Color, digital image display devices are well known and are based upon a variety of technologies such as cathode ray tubes, liquid crystal and solid-state light emitters such as Organic Light Emitting Diodes (OLEDs). In a common OLED color display device a pixel includes red, green, and blue colored OLEDs. By combining the illumination from each of these three OLEDs in an additive color system, a wide variety of colors can be achieved.
OLEDs may be used to generate color directly using organic materials that are doped to emit energy in desired portions of the electromagnetic spectrum. However, the known red and blue emissive materials are not particularly power efficient. In fact, broad bandwidth (white appearing) materials are known that have power efficiencies that are high enough by comparison to narrow bandwidth materials to produce a comparably power efficient OLED display by placing color filters over a broad bandwidth emissive material. Therefore, it is known in the art to produce OLED displays by building a display using an array of white emitting OLEDs and placing color filters over the OLEDs to achieve red, green and blue light emitting elements in each pixel.

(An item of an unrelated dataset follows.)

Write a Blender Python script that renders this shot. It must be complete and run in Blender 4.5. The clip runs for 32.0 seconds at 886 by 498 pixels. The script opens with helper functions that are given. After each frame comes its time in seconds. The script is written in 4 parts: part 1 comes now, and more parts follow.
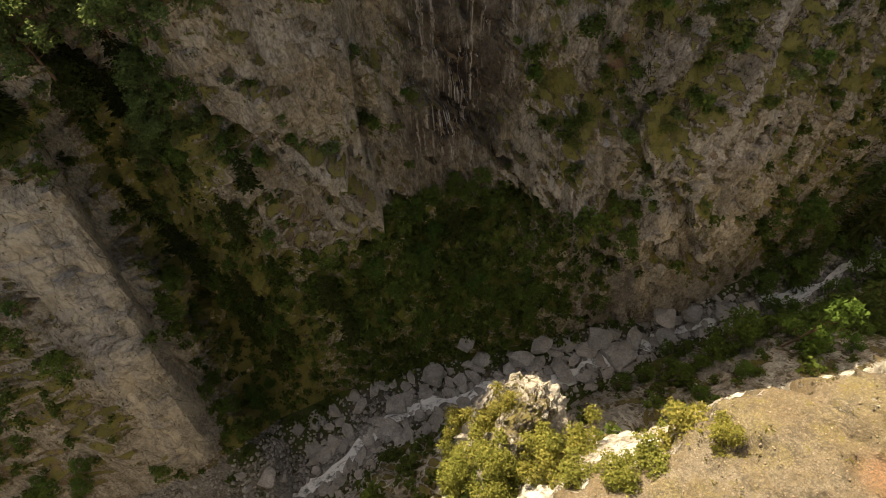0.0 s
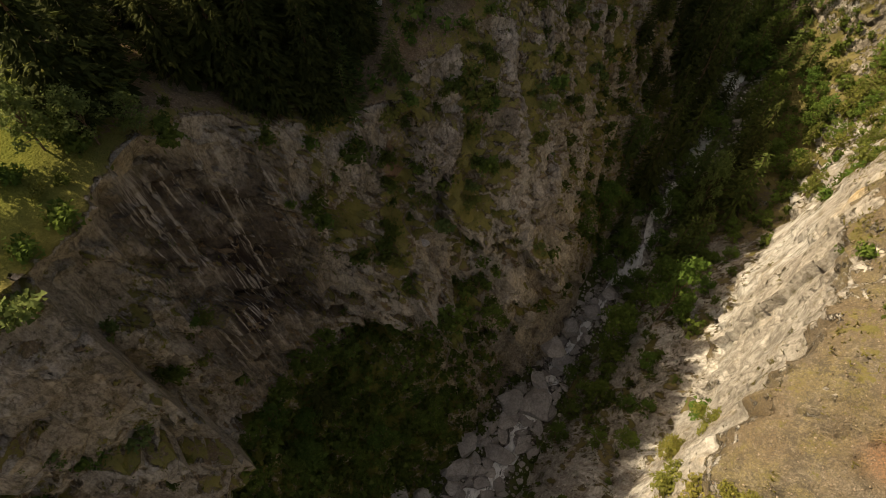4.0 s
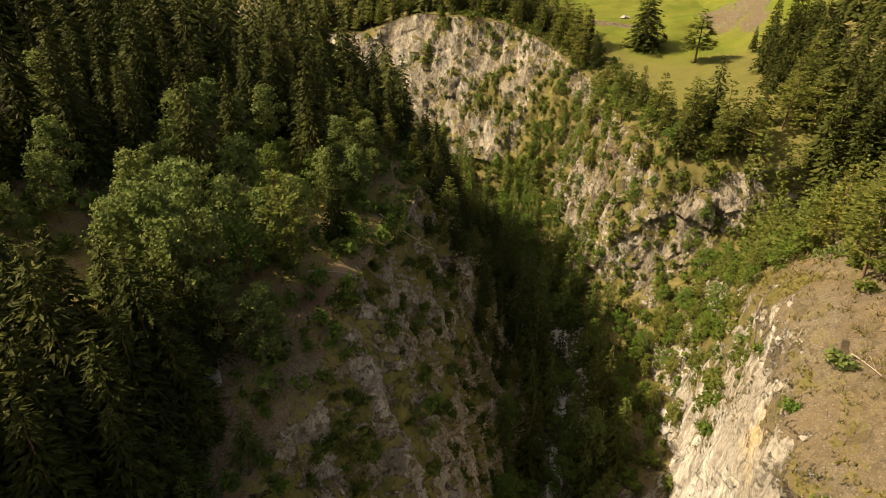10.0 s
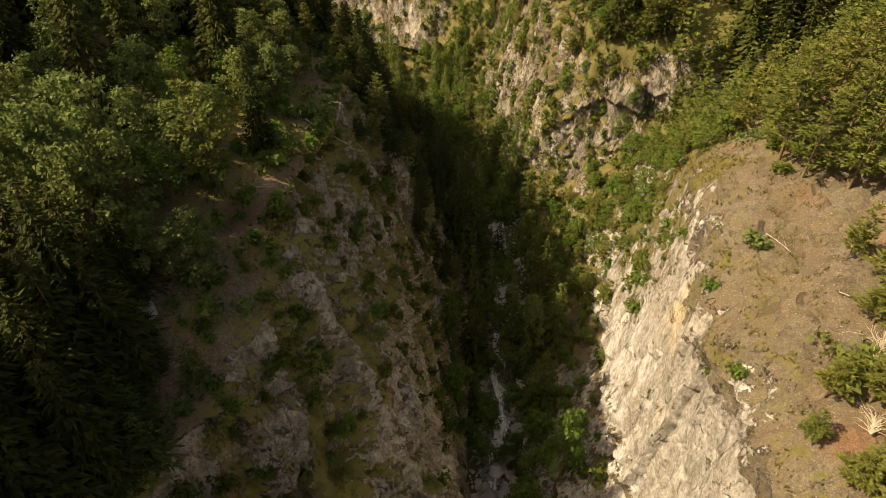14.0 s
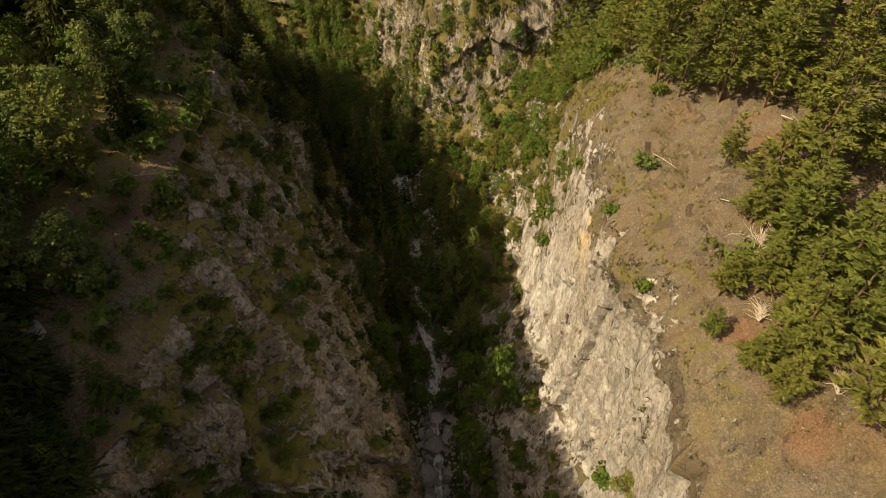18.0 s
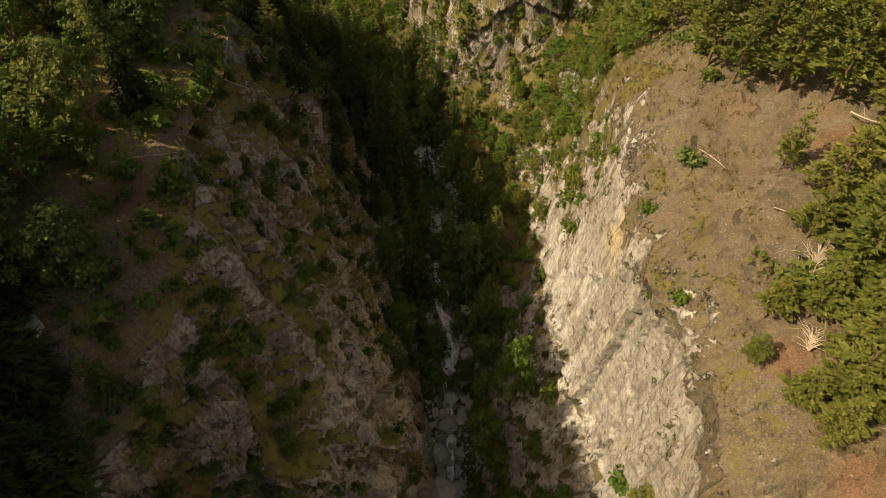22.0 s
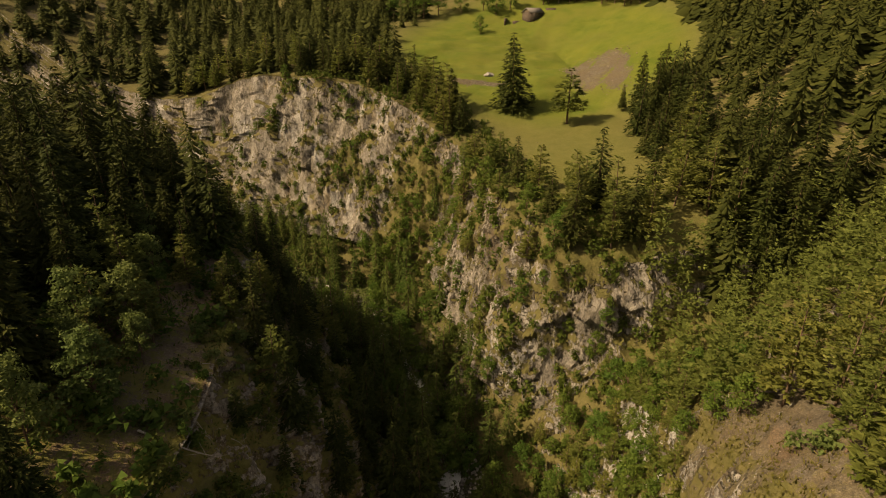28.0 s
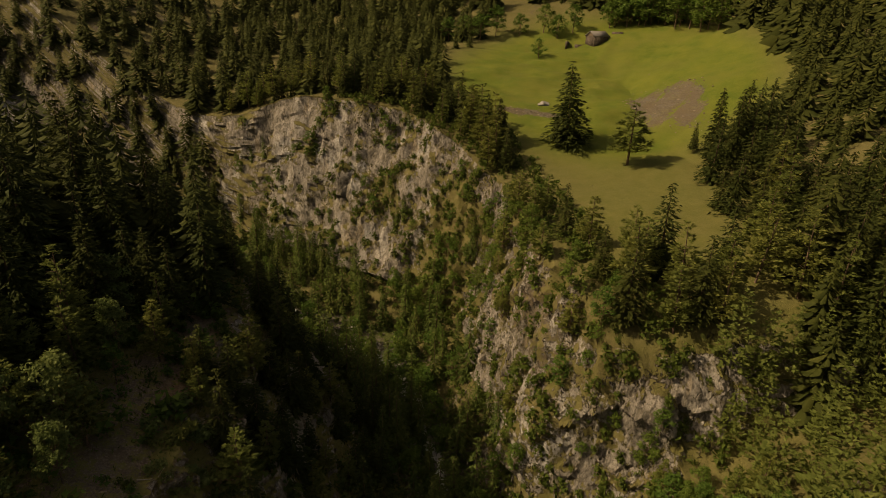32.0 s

While power efficiency is always desirable, it is particularly desirable in portable applications because an inefficient display limits the time the device can be used before the power source is recharged. In fact, for certain applications the rate of power consumption may be more important than any other display characteristic with the exception of visibility. For this reason, under certain circumstances the end user may wish to reduce the power consumption of a display by making tradeoffs, such as reducing the luminance of the display, which may have the effect of reducing the visibility of the display under high ambient lighting conditions.
Portable applications may also require the display to be used in locations with high ambient illumination. It is known in the art, that an emissive display must be capable of providing higher luminance levels to be seen under high ambient illumination conditions than under lower ambient illumination conditions, and it is also known that these higher luminance levels are necessary to produce both adequate luminance contrast as well as a luminance range that is near the adapted luminance range of the observer. See “The ABC's of Automatic Brightness Control”, R. Merrifield and L. D. Silverstein, SID 88 Digest, 1988, pp. 178–180. For this reason, it is known to provide a user with a control to change the luminance of the display in response to changes in ambient illumination conditions. It is also known to automatically adjust the luminance of the display. For example, U.S. Pat. No. 3,813,686, issued May 28, 1974 to Mierzwinski, discusses a control circuit for a cathode ray tube that automatically increases the luminance and chrominance signals to produce a more appealing and useful image under high ambient viewing conditions.
In portable applications, such an automatic circuit allows the display to provide a lower luminance and thus reduced power consumption under low ambient illumination conditions and a higher luminance and thus improved visibility under high ambient illumination conditions. Many enhancements have been discussed for this basic method of adjusting the luminance of a display in response to changes in ambient illumination. For example, U.S. Pat. No. 6,411,306, issued Jun. 25, 2002 to Miller, et al., discusses a method of adjustment for a portable device in which the luminance and contrast of the display are modified in a way which is consistent with human adaptation, that is the luminance of the display is adjusted quickly and in a progressive fashion as the display is moved from a low to a high ambient illuminance environment but the luminance of the display device is adjusted more slowly as the display is moved from a high to a low ambient illuminance environment. However, any previous method that has been used to adjust the luminance of the display has required proportionally more power with increases in display luminance.
In a typical, prior art OLED display, it is know that the luminance of the red, green, and blue OLEDs increase as current density delivered to the OLED is increased. The transfer function from current density to luminance typically behaves according to a linear function as shown in FIG. 1 as known in the prior art. FIG. 1 shows current density to luminance transfer functions for typical red 2, green 4 and blue 6 OLEDs. Therefore, to increase the luminance of the display, one must increase the current delivered to an OLED with a given area. To maintain a color-balanced display, the current must be adjusted differentially to the three OLEDs to maintain the desired ratio of red:green:blue luminance.
Unfortunately, increasing the current density used to drive an OLED not only increases the power required to drive the OLED but also reduces the lifetime of the OLED. FIG. 2 shows typical functions that describe the time required for an OLED to lose half of its luminance as a function of the current density used to drive the OLED. These functions describe the luminance stability over time of the OLEDs as a function of current density. FIG. 2 shows the luminance stability over time of a typical red 8, green 10 and blue 12 OLED. Therefore, increasing the luminance of an OLED display not only increases the power needed to drive the OLED display device but can significantly reduce the lifetime of the OLED display device.
There is, therefore, a need to allow the user to adjust the behavior of a display device to improve power efficiency and/or improve display lifetime while perhaps sacrificing the image quality of the display. There is a further need for a full color OLED display device having improved power efficiency and lifetime when the luminance of the display is adjusted to higher values.